_Objective_. Write out exactly the lines from the line with "Continue the Blender" through the line with "0.004), dark_wood_z, ub)", including both, and nothing more.

------------

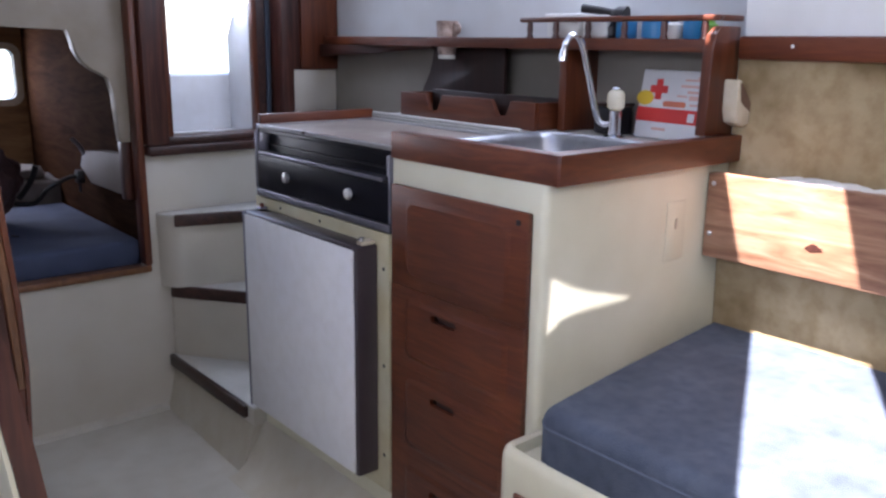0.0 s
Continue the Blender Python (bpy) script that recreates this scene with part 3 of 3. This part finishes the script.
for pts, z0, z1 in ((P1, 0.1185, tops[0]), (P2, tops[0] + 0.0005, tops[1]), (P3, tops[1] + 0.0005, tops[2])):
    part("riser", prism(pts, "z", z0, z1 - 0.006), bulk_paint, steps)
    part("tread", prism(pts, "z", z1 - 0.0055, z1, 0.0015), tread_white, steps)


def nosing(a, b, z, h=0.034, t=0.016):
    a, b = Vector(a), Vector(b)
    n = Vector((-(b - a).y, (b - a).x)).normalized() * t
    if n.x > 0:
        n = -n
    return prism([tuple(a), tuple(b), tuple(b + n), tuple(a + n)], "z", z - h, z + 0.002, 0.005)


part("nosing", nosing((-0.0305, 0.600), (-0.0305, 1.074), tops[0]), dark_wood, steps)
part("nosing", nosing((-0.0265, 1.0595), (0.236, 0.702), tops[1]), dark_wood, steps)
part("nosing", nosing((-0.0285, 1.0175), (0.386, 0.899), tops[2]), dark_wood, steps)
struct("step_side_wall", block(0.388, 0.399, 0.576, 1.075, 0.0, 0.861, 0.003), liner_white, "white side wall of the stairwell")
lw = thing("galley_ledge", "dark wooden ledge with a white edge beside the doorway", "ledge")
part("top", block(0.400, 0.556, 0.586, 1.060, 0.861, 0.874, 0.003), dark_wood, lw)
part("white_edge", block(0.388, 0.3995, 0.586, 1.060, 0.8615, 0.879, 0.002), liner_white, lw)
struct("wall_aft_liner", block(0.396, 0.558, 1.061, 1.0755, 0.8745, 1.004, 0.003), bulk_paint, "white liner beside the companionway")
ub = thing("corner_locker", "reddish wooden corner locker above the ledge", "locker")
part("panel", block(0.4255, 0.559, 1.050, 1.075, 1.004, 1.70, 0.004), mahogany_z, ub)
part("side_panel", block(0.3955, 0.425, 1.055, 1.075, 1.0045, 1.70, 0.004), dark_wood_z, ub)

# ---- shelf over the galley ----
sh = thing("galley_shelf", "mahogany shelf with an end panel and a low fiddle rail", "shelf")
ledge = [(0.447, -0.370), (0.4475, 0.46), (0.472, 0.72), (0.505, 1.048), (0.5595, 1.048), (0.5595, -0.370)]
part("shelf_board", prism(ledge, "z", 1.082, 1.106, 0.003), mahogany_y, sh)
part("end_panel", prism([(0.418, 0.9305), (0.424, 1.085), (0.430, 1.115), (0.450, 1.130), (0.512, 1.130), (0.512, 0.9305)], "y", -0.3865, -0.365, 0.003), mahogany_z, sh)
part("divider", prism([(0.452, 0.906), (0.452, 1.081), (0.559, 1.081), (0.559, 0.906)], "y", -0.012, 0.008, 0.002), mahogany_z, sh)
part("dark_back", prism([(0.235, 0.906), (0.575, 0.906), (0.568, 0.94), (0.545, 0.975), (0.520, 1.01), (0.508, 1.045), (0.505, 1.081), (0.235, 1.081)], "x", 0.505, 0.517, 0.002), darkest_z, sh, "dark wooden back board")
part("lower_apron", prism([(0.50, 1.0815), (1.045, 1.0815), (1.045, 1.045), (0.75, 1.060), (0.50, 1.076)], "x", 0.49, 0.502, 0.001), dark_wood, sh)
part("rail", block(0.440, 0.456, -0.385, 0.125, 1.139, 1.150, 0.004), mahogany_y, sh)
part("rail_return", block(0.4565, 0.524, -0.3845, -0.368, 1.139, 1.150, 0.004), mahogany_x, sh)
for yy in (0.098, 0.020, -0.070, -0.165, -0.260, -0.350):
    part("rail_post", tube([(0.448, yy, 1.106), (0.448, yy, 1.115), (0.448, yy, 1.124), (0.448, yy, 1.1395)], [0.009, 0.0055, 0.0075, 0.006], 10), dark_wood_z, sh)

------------

_Task solution_.
Continue the Blender Python (bpy) script that recreates this scene with part 3 of 3. This part finishes the script.
for pts, z0, z1 in ((P1, 0.1185, tops[0]), (P2, tops[0] + 0.0005, tops[1]), (P3, tops[1] + 0.0005, tops[2])):
    part("riser", prism(pts, "z", z0, z1 - 0.006), bulk_paint, steps)
    part("tread", prism(pts, "z", z1 - 0.0055, z1, 0.0015), tread_white, steps)


def nosing(a, b, z, h=0.034, t=0.016):
    a, b = Vector(a), Vector(b)
    n = Vector((-(b - a).y, (b - a).x)).normalized() * t
    if n.x > 0:
        n = -n
    return prism([tuple(a), tuple(b), tuple(b + n), tuple(a + n)], "z", z - h, z + 0.002, 0.005)


part("nosing", nosing((-0.0305, 0.600), (-0.0305, 1.074), tops[0]), dark_wood, steps)
part("nosing", nosing((-0.0265, 1.0595), (0.236, 0.702), tops[1]), dark_wood, steps)
part("nosing", nosing((-0.0285, 1.0175), (0.386, 0.899), tops[2]), dark_wood, steps)
struct("step_side_wall", block(0.388, 0.399, 0.576, 1.075, 0.0, 0.861, 0.003), liner_white, "white side wall of the stairwell")
lw = thing("galley_ledge", "dark wooden ledge with a white edge beside the doorway", "ledge")
part("top", block(0.400, 0.556, 0.586, 1.060, 0.861, 0.874, 0.003), dark_wood, lw)
part("white_edge", block(0.388, 0.3995, 0.586, 1.060, 0.8615, 0.879, 0.002), liner_white, lw)
struct("wall_aft_liner", block(0.396, 0.558, 1.061, 1.0755, 0.8745, 1.004, 0.003), bulk_paint, "white liner beside the companionway")
ub = thing("corner_locker", "reddish wooden corner locker above the ledge", "locker")
part("panel", block(0.4255, 0.559, 1.050, 1.075, 1.004, 1.70, 0.004), mahogany_z, ub)
part("side_panel", block(0.3955, 0.425, 1.055, 1.075, 1.0045, 1.70, 0.004), dark_wood_z, ub)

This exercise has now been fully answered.